Think there isn’t a lot of competition for attention among the collector car auction houses? Then consider that Auctions America just finished its Auburn Spring sale, has a major sale coming up in Santa Monica, California, but also has released the first couple of big consignments for its annual Labor Day auction at its Indiana home grounds.
Those consignments are a 1934 Duesenberg Model J Berline known as “The Queen of Diamonds” and a 1929 Auburn 8-90 cabriolet.
Both cars figure to draw a lot of attention at the sale, which is held in conjunction with the annual Auburn Cord Duesenberg Festival in Auburn, Indiana. Auctions America expects to offer some 900 cars at its end-of-summer event at the Auburn Auction Park.

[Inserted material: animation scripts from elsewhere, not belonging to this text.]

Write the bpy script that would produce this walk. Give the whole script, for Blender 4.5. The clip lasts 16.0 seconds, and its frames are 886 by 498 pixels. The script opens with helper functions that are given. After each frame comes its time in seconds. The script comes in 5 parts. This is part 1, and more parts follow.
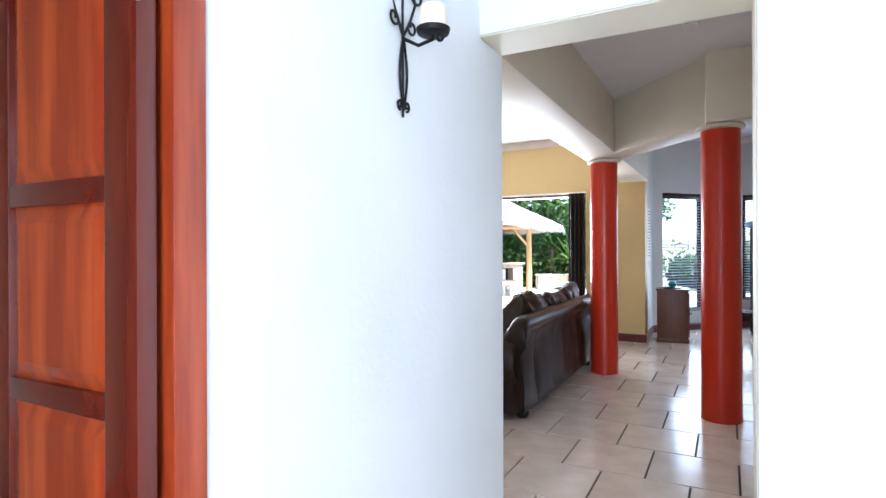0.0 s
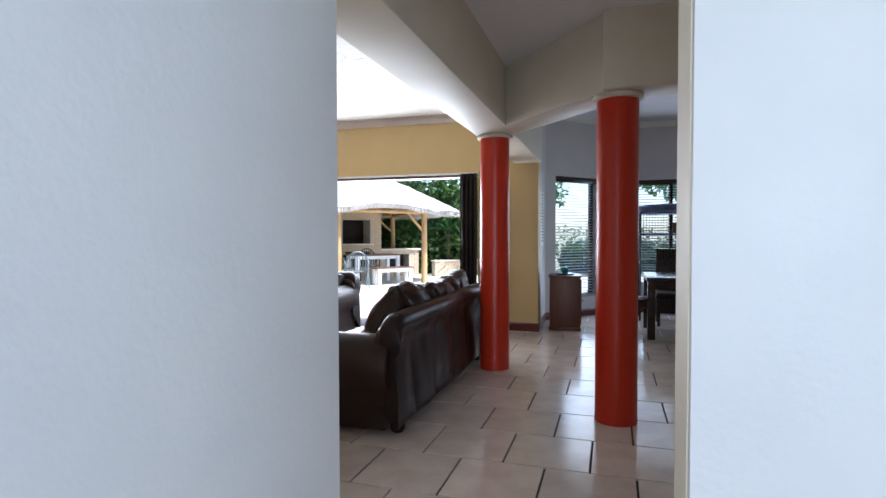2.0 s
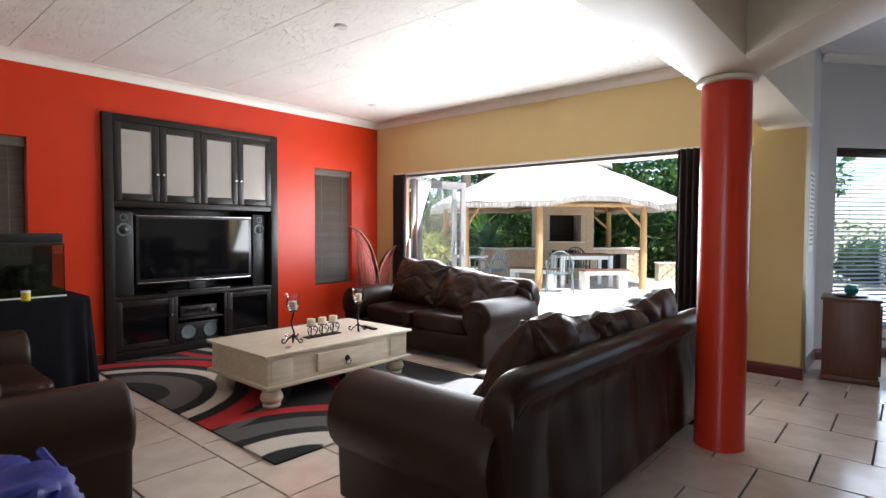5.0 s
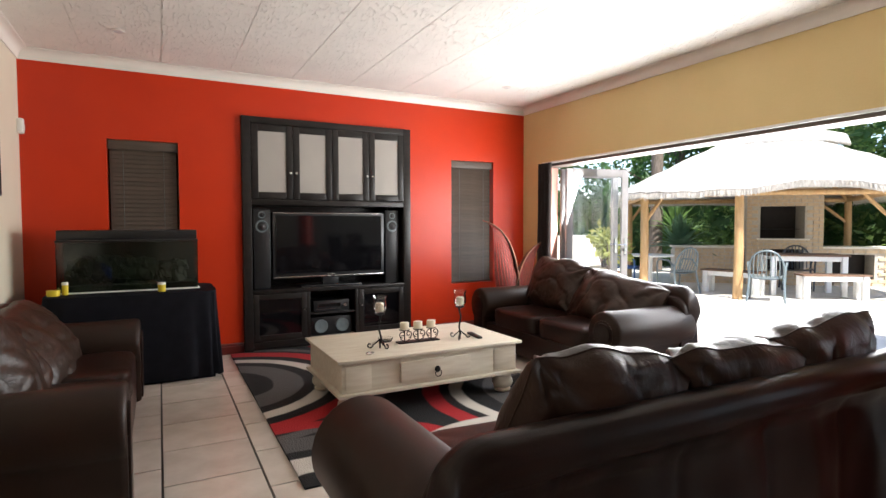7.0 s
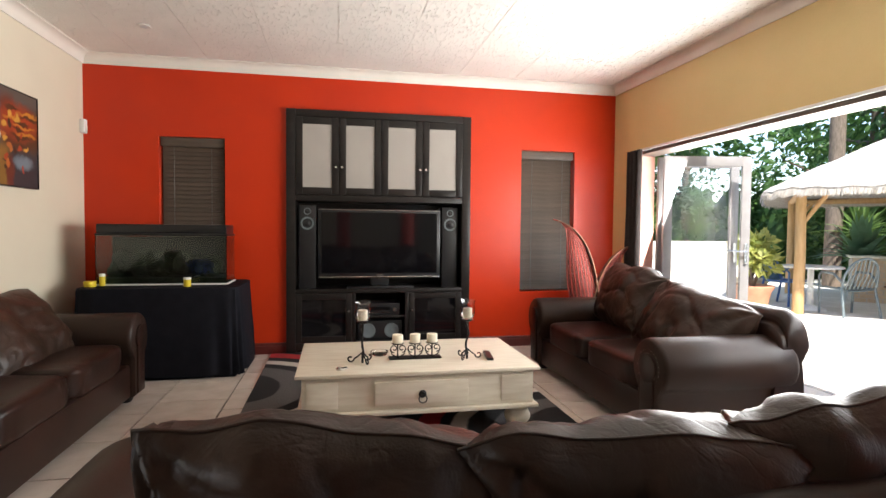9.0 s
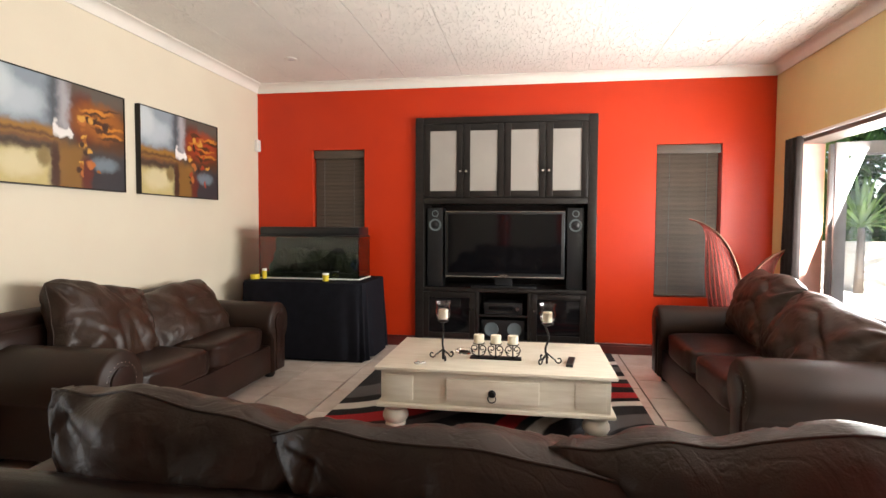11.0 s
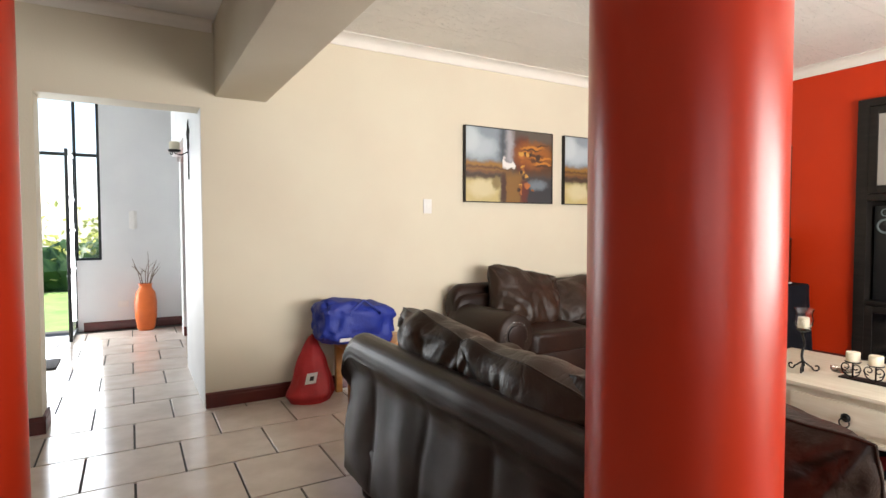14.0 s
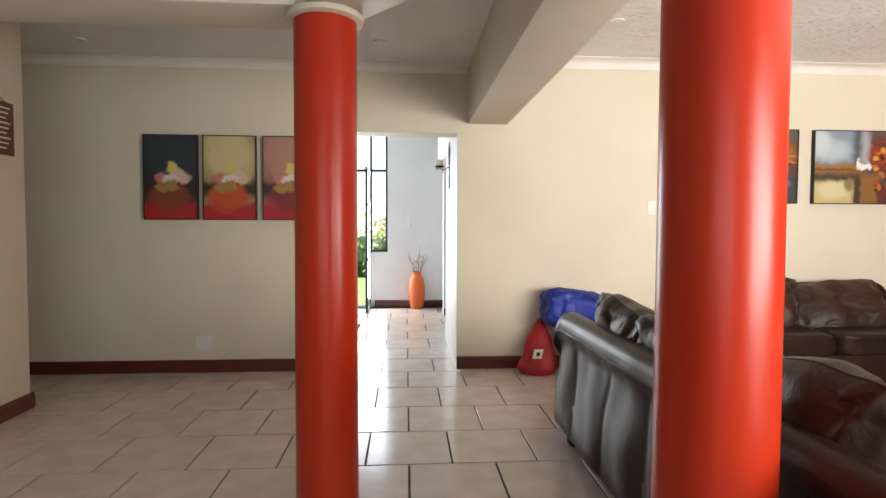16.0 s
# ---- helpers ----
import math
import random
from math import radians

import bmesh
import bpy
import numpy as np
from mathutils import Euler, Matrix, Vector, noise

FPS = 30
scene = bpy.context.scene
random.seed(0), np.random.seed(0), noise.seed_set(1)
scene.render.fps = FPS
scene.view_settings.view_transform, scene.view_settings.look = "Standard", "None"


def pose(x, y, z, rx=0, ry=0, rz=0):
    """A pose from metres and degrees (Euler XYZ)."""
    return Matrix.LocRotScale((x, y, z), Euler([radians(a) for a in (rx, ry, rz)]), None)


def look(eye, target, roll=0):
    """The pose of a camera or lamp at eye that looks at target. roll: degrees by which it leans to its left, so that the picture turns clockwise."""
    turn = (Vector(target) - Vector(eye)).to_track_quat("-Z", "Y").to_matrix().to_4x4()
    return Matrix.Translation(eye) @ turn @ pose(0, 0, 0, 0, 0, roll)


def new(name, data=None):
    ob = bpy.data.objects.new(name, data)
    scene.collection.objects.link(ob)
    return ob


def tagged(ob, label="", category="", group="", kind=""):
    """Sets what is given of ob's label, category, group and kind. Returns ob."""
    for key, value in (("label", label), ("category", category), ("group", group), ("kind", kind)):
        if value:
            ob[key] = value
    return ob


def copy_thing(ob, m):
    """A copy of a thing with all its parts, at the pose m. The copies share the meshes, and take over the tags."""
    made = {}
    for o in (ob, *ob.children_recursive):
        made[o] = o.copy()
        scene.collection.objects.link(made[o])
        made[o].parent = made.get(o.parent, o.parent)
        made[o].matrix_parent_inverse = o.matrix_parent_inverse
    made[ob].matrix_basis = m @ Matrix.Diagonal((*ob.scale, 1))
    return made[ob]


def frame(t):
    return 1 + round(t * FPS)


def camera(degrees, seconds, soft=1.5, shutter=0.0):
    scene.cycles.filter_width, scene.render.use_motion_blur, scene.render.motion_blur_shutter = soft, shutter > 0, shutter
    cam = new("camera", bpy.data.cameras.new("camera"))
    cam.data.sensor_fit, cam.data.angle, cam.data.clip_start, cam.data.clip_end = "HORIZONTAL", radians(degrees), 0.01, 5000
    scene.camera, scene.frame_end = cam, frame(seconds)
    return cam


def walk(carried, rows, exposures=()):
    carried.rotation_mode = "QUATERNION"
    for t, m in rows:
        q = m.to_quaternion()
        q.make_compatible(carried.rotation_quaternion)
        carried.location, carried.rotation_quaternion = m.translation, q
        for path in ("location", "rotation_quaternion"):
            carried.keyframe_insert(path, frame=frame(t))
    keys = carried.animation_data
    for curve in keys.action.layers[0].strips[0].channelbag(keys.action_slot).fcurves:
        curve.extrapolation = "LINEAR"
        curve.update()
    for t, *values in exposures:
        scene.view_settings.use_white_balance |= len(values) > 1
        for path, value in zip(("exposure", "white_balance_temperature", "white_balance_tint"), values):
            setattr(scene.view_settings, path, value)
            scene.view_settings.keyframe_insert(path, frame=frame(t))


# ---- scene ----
cam = camera(78.6, 16.0)
PATH = [
    (0, (-0.125, 0.598, 1.301), (-1.055, 2.368, 1.301), -0.2),
    (0.5, (-0.135, 0.66, 1.303), (-0.894, 2.51, 1.294), -0.3),
    (1, (-0.166, 0.819, 1.306), (-0.822, 2.708, 1.275), -0.3),
    (1.5, (-0.201, 1.022, 1.307), (-0.805, 2.928, 1.252), -0.4),
    (2, (-0.198, 1.332, 1.286), (-0.795, 3.24, 1.232), -0.1),
    (2.5, (-0.246, 1.633, 1.294), (-0.852, 3.538, 1.236), -0.3),
    (3, (-0.279, 1.904, 1.288), (-0.959, 3.784, 1.239), -0.2),
    (3.5, (-0.319, 2.154, 1.289), (-1.134, 3.98, 1.248), 0.3),
    (4, (-0.342, 2.373, 1.292), (-1.354, 4.098, 1.248), 0.6),
    (6.3, (-0.453, 3.47, 1.341), (-2.077, 4.633, 1.249), -0.2),
    (6.5, (-0.428, 3.567, 1.325), (-2.102, 4.657, 1.235), -0.1),
    (7, (-0.405, 3.852, 1.304), (-2.175, 4.779, 1.218), -0.1),
    (7.5, (-0.515, 4.13, 1.277), (-2.365, 4.886, 1.193), -0.2),
    (8, (-0.633, 4.412, 1.274), (-2.529, 5.042, 1.187), -0.2),
    (8.2, (-0.716, 4.579, 1.251), (-2.626, 5.169, 1.169), 0.0),
    (10.5, (-0.599, 5.62, 1.287), (-2.593, 5.492, 1.198), 0.4),
    (11, (-0.589, 5.808, 1.297), (-2.561, 5.489, 1.209), 0.3),
    (11.5, (-0.603, 6.013, 1.291), (-2.519, 5.446, 1.207), 0.4),
    (12, (-0.59, 6.24, 1.292), (-2.407, 5.409, 1.21), 0.3),
    (12.5, (-0.632, 6.438, 1.294), (-2.296, 5.332, 1.214), 0.0),
    (13, (-0.579, 6.629, 1.295), (-2.036, 5.262, 1.214), -0.1),
    (13.5, (-0.544, 6.797, 1.296), (-1.781, 5.228, 1.213), -0.2),
    (14, (-0.549, 6.975, 1.294), (-1.548, 5.244, 1.215), -0.1),
    (14.5, (-0.556, 7.129, 1.292), (-1.314, 5.28, 1.213), 0.2),
    (15, (-0.527, 7.341, 1.288), (-1.052, 5.412, 1.213), 0.3),
    (15.5, (-0.508, 7.519, 1.293), (-0.834, 5.548, 1.218), 0.3),
    (16, (-0.525, 7.699, 1.29), (-0.662, 5.706, 1.211), 0.2),
]
walk(cam, [(t, look(eye, target, roll)) for t, eye, target, roll in PATH],
     [(0.0, 2.15, 5450, 10), (1.0, 1.75, 5500, 10), (2.0, 1.28, 5450, 10), (3.0, 1.25, 5400, 10), (4.0, 1.3, 5600, 10), (6.5, 1.4, 6100, 10), (8.0, 1.45, 6250, 10), (11.0, 1.65, 6450, 10), (13.0, 1.65, 6450, 10), (16.0, 1.75, 6450, 10)])

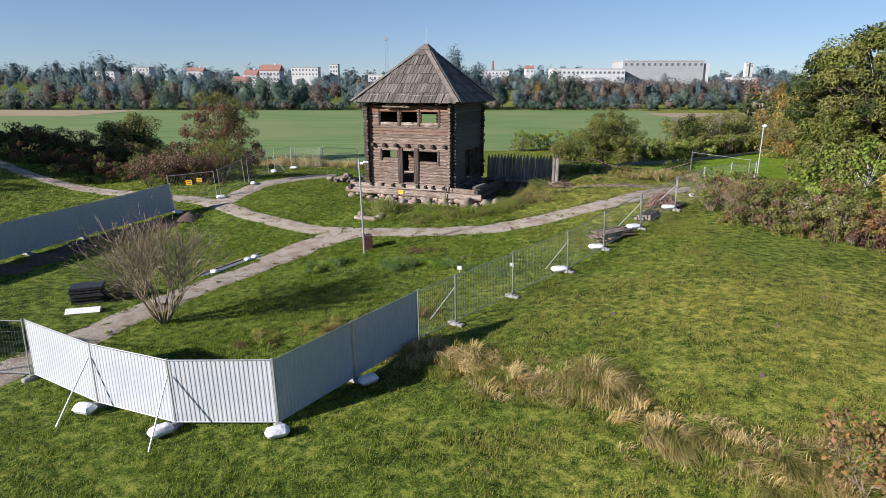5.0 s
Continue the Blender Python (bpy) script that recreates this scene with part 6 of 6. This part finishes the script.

“We’re looking forward to bringing not just another fantastic roster of cars to Auburn, but also to welcoming back collectors, enthusiasts, and the ACD community to the Classic Car Capital of America,” Megan Boyd, a car specialist for Auctions America, said in a news release.
“As part of the Labor Day tradition, and more importantly, the Auburn tradition, we’re thrilled to offer another fabulous Duesenberg at our Fall sale,” she added.
“Lending European flair to an American icon, the Franay-bodied Duesenberg is not something collectors might expect to see here, but something we’re proud to bring back home to Auburn.”
According to Auctions America, Duesenberg Model J (chassis No. 2385) has worn two bodies by Franay. The first was a town car, as the car was displayed at the Paris Salon in 1931 and 1932. But when that conservative coachwork didn’t sell, the car was rebodied as a Berline with a curved roofline, long skirted fenders, a sliding sunroof and other exquisite details.
Today, the car is the only surviving Duesenberg with Franay coachwork and one of the few with a body created outside the United States, Auctions America reported.
Originally, the car was delivered to Countess Porceri, formerly Mabel Boll. According to Auctions America, Boll’s “vivacious beauty won her several socialite husbands.” Boll lived an extravagant lifestyle, regularly wearing many baubles, as much as $250,000 worth from her jewelry collection. She became known as the Queen of Diamonds, and the nickname stuck with the car.
The car would become part of the Serge Pozzoli collection based in Montlhery, France, and later returned to the United States in the Pat Ryan collection. Auctions America has estimated its value at $750,000 to $950,000.
Another early headliner for the sale is a 1929 Auburn 8-90 cabriolet in red and black. Estimated value for the hometown creation is $80,000 to $100,000.